To reduce long-term reliance on imported fossil fuels, the report recommends stronger regional energy cooperation under the Bangladesh-Bhutan-India-Nepal (BBIN) framework. It suggests that importing around 6,000 megawatts of hydropower from Nepal and Bhutan during the high-demand March–September period after 2030 could reduce annual gas consumption by up to 257 billion cubic feet (Bcf).

The report also calls for accelerated deployment of distributed renewable energy, particularly rooftop solar. It estimates that installing 100MW of rooftop solar capacity could save more than 30 times the value of current import duties over the project lifecycle by reducing furnace oil imports. It therefore recommends duty waivers for distributed renewable energy equipment.

In addition, the report stresses the need to keep open-access charges low for renewable energy projects under Corporate Power Purchase Agreements (CPPAs). It says such measures would help export-oriented industries—especially the apparel sector—meet international environmental, social and governance (ESG) requirements.

Although utilities have raised concerns about revenue losses from private renewable projects, the report notes that industrial electricity consumption still grew by 4.8% in FY2024-25.
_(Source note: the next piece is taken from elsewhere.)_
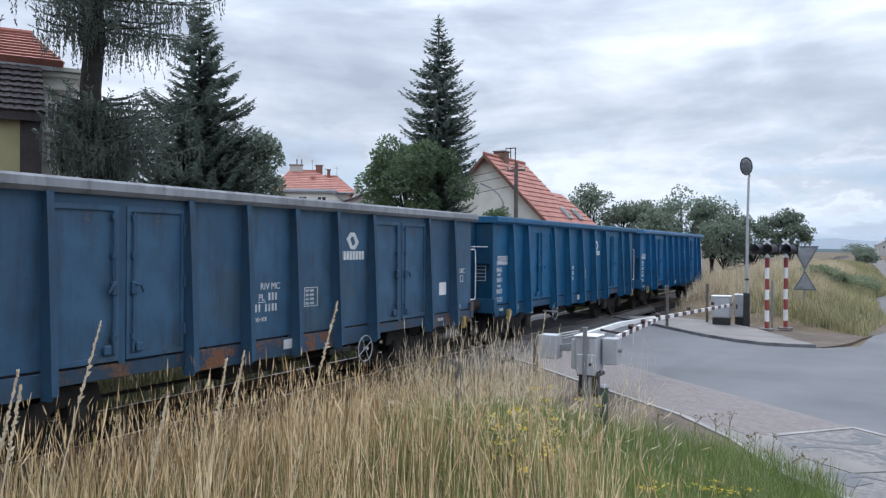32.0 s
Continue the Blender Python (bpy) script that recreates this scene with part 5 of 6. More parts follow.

Bangladesh Power Development Board (BPDB) recorded a revenue shortfall of approximately Tk55,660 crore (US$4.53 billion) during the fiscal year.

Dr Iqbal Hassan of Bangladesh University of Engineering and Technology (BUET) said Bangladesh can no longer rely on short-term fossil fuel solutions to ensure energy security.

He said reducing system losses, improving efficiency and investing in renewable energy and regional power trade would be essential to stabilize electricity costs and reduce subsidy pressure over the long term.

Analysts warn that without realistic policy implementation and structural reforms, Bangladesh’s dependence on imported fossil fuels is likely to continue undermining both energy security and macroeconomic stability.